Select every line containing the word "values" from the material, and copy those lines.

Rows from a dataset of clips and code ->
····················

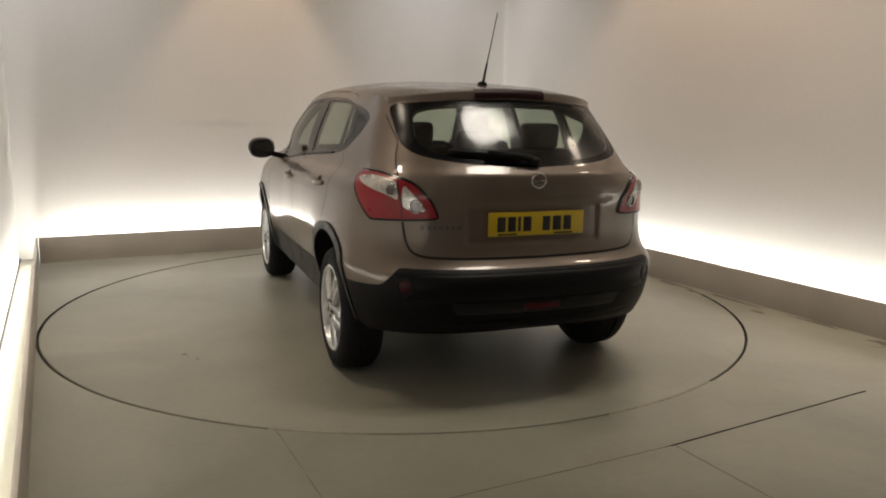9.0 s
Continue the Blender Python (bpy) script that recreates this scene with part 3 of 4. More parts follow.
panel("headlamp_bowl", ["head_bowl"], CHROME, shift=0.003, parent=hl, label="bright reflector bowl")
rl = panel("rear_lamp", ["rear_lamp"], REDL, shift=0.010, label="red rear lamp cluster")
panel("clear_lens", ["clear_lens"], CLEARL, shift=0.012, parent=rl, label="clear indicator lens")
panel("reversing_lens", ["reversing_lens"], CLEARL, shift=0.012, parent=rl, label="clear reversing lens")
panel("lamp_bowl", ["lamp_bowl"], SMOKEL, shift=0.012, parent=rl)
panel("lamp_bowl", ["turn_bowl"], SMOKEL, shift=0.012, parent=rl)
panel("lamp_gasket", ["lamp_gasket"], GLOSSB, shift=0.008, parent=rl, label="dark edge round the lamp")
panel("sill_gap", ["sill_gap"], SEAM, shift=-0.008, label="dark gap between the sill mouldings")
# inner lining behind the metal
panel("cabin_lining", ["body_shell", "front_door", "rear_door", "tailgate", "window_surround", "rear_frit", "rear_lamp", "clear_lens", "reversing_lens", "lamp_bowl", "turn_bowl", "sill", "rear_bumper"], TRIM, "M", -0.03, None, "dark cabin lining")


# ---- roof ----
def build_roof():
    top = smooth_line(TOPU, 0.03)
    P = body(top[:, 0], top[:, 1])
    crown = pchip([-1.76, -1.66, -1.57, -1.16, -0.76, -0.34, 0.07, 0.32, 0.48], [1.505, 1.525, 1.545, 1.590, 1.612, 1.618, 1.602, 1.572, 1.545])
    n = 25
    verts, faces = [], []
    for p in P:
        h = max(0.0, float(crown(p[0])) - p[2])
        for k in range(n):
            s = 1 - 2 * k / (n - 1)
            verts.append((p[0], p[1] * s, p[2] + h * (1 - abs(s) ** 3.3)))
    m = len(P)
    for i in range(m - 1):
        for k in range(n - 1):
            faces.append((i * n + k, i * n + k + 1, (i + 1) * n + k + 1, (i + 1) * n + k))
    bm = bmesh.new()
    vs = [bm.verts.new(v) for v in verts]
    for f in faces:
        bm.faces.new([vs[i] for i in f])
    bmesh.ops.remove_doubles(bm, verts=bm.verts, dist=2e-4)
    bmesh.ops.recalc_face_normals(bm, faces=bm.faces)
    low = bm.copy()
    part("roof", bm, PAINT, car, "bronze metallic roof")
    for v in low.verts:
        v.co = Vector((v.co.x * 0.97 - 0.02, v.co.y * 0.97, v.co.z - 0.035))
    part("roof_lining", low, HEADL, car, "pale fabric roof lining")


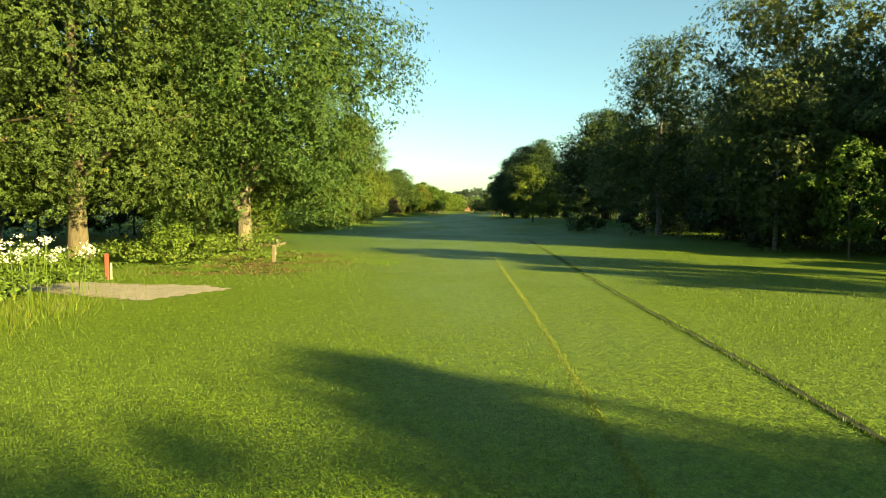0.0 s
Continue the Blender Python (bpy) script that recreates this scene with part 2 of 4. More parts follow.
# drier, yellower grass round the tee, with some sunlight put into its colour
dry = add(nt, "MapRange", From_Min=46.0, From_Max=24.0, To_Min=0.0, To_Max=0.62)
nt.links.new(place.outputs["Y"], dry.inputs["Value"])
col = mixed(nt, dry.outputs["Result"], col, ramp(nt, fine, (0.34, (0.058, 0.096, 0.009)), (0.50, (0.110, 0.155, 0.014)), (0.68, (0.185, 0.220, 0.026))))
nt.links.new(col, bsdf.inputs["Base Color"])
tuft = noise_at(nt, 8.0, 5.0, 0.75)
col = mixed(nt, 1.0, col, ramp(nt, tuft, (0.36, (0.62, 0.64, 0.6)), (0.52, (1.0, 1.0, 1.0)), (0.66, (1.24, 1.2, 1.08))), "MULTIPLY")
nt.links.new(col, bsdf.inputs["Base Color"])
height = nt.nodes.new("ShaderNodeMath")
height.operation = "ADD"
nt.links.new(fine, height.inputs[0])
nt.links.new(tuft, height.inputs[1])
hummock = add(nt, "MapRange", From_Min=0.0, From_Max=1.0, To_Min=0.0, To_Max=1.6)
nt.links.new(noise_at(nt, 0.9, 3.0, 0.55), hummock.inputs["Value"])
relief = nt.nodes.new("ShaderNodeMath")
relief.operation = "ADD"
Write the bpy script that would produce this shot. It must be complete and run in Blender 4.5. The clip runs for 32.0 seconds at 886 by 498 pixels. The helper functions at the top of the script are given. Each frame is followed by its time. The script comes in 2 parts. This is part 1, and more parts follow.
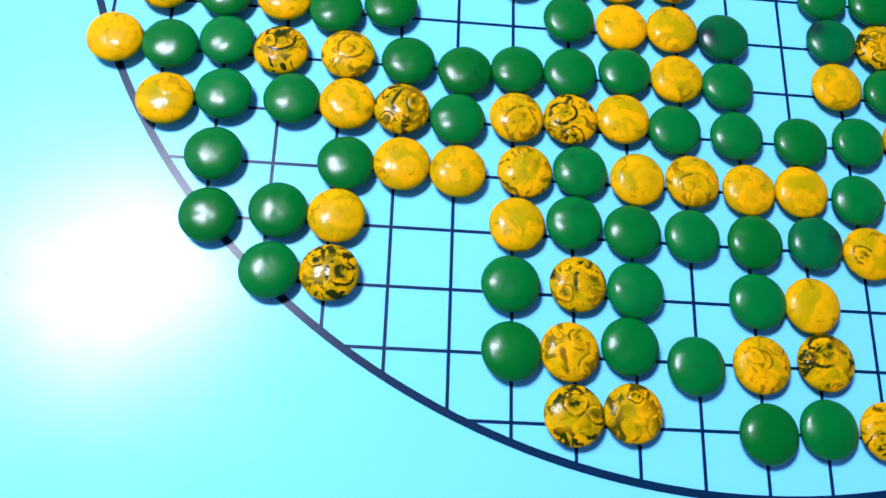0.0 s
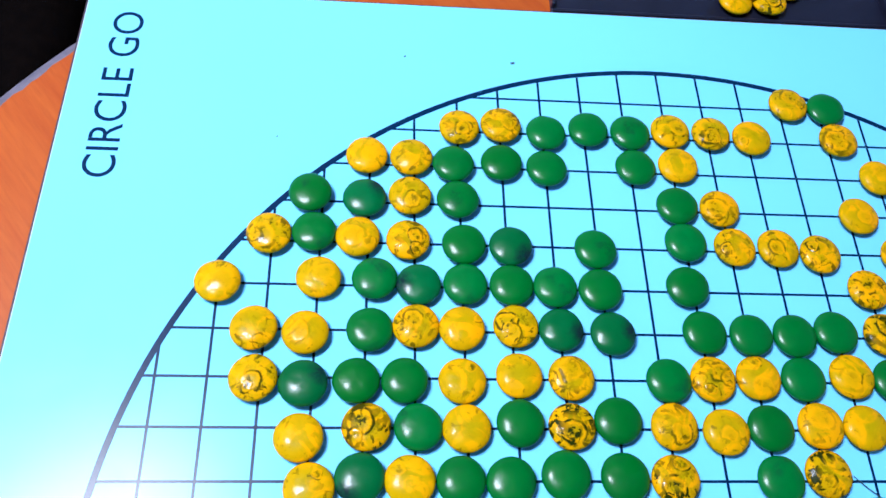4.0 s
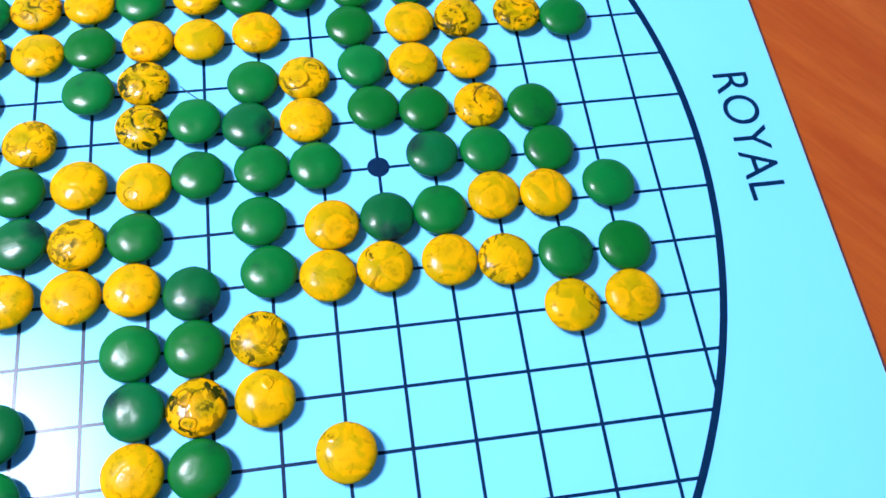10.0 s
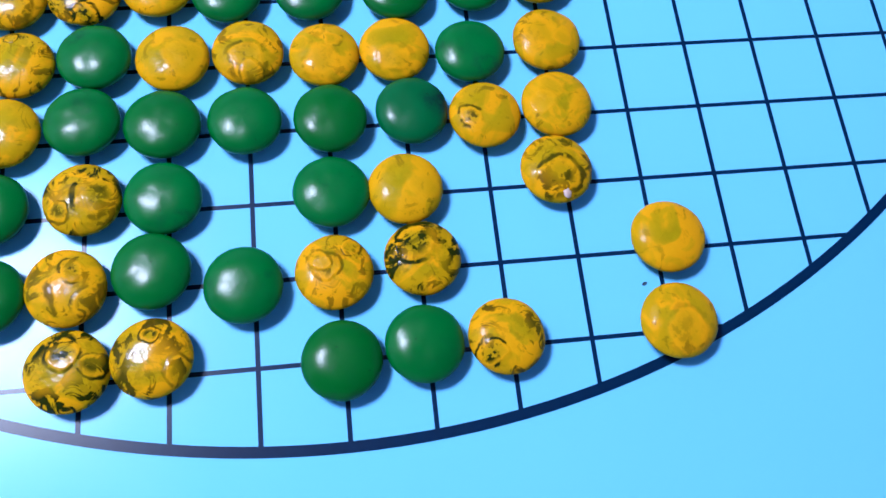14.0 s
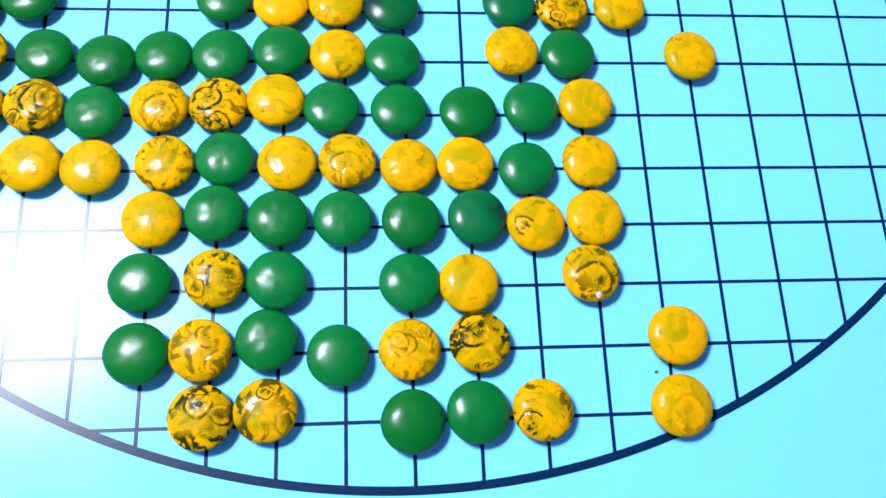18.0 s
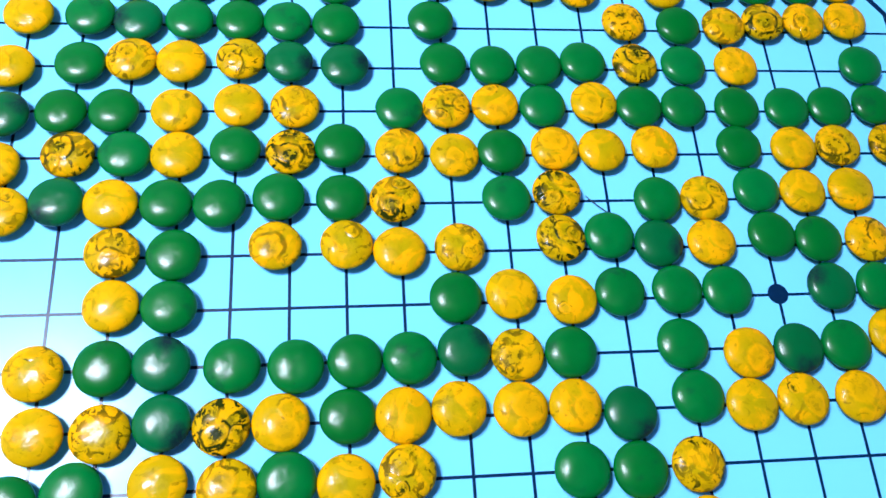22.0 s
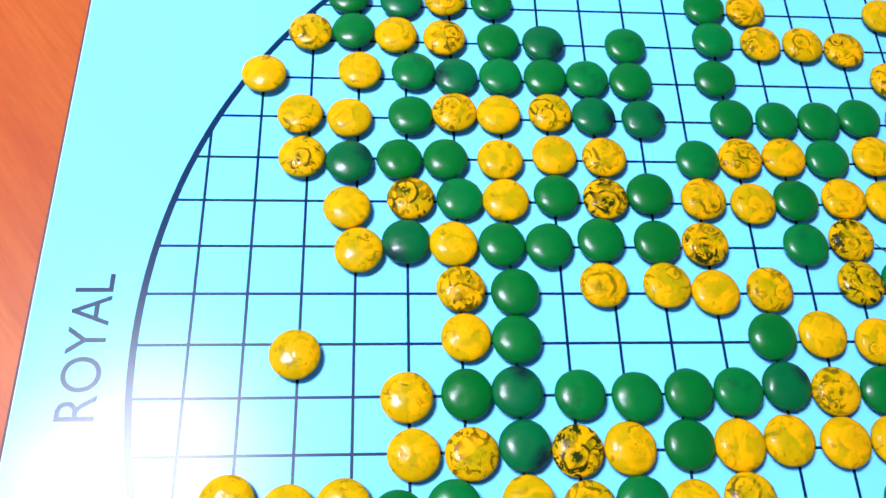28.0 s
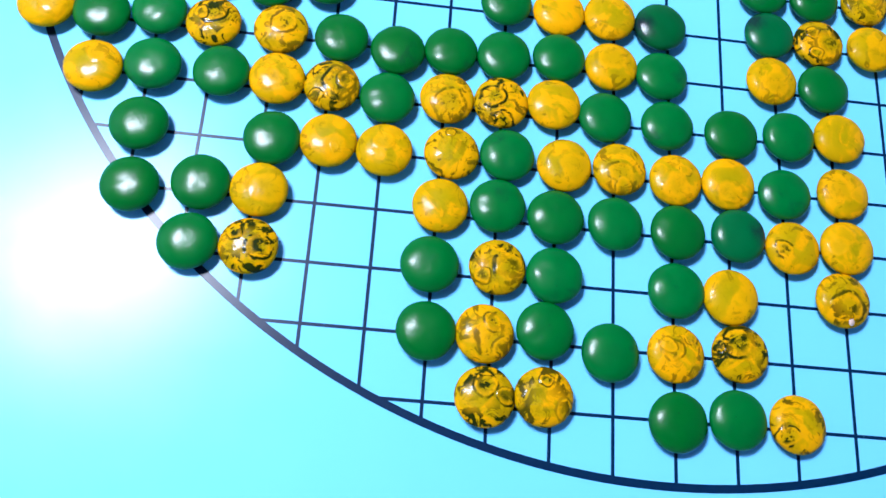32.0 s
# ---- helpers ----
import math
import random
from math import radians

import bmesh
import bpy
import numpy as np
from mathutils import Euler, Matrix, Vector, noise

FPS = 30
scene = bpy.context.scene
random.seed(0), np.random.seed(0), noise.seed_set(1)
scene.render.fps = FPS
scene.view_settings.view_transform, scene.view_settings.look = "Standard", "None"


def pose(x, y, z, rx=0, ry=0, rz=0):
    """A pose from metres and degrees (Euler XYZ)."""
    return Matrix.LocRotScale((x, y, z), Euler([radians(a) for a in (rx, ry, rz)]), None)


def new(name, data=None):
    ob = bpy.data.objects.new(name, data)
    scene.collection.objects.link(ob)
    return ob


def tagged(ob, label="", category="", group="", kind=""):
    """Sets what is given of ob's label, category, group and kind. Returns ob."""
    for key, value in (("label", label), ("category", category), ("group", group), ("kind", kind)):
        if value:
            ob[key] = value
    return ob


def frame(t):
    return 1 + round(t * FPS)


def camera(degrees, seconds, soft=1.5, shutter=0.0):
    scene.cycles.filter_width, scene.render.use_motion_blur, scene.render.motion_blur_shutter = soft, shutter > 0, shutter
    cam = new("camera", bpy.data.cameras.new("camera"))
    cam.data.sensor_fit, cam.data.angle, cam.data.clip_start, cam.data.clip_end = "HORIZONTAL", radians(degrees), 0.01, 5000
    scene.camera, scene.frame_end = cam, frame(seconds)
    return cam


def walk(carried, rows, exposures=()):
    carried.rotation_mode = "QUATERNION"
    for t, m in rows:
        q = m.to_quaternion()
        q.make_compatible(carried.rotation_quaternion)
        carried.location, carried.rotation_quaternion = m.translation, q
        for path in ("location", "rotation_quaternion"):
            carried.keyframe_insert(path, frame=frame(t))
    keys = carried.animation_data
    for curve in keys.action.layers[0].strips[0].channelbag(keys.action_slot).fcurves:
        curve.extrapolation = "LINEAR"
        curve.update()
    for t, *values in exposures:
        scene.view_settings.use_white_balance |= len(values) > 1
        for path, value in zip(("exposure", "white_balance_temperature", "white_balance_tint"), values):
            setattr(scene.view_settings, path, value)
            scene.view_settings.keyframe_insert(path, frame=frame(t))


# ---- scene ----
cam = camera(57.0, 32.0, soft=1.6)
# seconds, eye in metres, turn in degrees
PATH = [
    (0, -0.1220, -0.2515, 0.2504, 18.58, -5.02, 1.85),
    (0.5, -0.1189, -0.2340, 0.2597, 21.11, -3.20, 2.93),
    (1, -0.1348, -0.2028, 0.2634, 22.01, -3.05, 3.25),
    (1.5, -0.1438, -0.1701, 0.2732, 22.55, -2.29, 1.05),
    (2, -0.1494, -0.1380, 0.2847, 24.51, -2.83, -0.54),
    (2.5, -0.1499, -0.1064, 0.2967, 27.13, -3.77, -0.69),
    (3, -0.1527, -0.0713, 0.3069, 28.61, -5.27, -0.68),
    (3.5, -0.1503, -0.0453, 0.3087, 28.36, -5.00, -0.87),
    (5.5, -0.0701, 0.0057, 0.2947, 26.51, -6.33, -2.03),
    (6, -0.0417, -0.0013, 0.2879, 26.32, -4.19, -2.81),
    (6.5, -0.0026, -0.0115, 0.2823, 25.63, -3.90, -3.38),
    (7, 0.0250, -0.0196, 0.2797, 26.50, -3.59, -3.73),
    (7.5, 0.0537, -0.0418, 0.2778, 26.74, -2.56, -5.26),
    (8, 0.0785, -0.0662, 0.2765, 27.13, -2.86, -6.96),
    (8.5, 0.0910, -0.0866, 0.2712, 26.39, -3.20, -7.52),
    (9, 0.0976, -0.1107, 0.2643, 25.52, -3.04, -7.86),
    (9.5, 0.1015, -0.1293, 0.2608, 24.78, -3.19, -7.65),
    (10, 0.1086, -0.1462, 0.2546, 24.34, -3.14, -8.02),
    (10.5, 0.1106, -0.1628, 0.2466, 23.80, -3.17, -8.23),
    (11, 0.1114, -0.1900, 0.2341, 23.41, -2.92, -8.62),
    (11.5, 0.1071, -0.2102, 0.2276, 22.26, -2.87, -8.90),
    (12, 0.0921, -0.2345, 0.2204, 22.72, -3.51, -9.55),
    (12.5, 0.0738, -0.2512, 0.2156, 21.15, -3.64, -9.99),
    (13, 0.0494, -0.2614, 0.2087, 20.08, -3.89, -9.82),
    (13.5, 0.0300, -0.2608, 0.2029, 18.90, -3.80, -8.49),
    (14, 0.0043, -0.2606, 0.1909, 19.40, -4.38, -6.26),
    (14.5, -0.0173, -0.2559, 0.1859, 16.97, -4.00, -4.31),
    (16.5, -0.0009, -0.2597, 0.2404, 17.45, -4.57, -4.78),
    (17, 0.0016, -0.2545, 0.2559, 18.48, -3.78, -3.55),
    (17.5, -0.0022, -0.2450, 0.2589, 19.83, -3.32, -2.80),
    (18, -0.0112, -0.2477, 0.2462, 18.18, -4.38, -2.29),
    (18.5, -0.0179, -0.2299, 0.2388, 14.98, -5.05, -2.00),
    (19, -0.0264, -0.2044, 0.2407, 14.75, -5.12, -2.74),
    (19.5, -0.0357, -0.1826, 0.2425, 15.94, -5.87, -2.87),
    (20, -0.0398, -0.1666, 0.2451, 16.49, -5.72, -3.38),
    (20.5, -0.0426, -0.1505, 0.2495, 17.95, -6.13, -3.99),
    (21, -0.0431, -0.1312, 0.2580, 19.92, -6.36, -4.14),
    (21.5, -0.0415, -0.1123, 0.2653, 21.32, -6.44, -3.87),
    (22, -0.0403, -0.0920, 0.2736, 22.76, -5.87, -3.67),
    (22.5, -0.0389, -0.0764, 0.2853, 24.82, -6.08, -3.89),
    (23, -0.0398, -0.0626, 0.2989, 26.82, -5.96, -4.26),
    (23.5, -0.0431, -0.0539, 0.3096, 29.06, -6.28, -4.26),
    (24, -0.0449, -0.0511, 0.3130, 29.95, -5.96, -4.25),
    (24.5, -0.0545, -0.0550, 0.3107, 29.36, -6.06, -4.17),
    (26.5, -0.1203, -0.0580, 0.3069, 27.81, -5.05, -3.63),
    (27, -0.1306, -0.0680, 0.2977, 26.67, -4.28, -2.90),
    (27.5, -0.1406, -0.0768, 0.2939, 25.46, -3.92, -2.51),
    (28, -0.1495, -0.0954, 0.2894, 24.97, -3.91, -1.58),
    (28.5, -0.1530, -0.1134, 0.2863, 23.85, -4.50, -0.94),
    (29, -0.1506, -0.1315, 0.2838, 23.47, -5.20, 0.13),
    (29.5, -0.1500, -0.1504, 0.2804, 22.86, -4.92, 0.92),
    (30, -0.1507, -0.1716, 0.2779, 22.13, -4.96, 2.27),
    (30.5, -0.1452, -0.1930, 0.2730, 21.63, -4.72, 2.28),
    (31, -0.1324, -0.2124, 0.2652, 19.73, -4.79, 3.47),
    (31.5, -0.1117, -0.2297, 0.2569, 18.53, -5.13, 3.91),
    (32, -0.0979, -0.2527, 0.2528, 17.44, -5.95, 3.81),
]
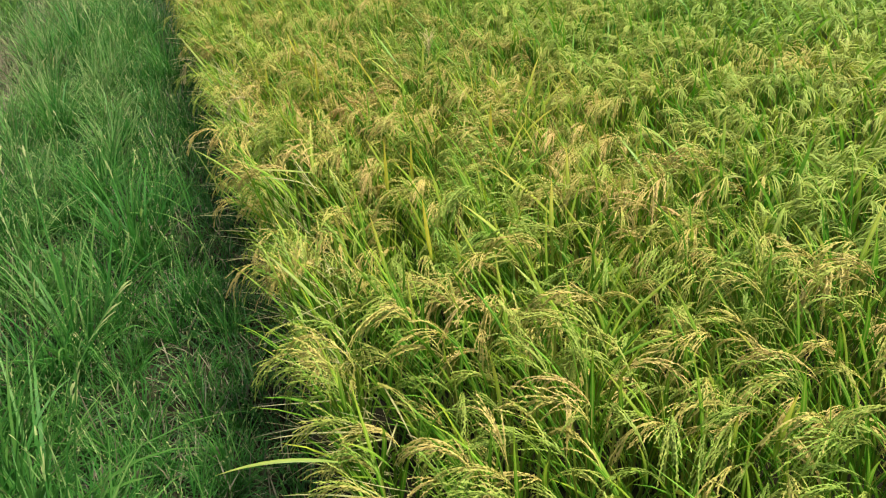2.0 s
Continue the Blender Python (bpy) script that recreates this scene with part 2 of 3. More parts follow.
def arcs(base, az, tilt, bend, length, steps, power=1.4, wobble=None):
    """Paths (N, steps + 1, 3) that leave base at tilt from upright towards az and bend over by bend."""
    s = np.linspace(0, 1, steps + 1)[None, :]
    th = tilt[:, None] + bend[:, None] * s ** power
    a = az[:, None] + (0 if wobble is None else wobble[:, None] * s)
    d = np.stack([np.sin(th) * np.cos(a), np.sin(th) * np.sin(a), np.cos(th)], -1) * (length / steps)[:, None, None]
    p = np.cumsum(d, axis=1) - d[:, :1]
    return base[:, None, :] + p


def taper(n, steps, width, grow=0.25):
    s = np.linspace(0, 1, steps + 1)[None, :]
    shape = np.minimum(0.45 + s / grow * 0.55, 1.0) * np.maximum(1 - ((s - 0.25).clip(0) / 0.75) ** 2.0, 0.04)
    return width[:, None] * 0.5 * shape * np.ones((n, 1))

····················

SOLUTION TO THE PROBLEM ->
    for t, *values in exposures:
        scene.view_settings.use_white_balance |= len(values) > 1
        for path, value in zip(("exposure", "white_balance_temperature", "white_balance_tint"), values):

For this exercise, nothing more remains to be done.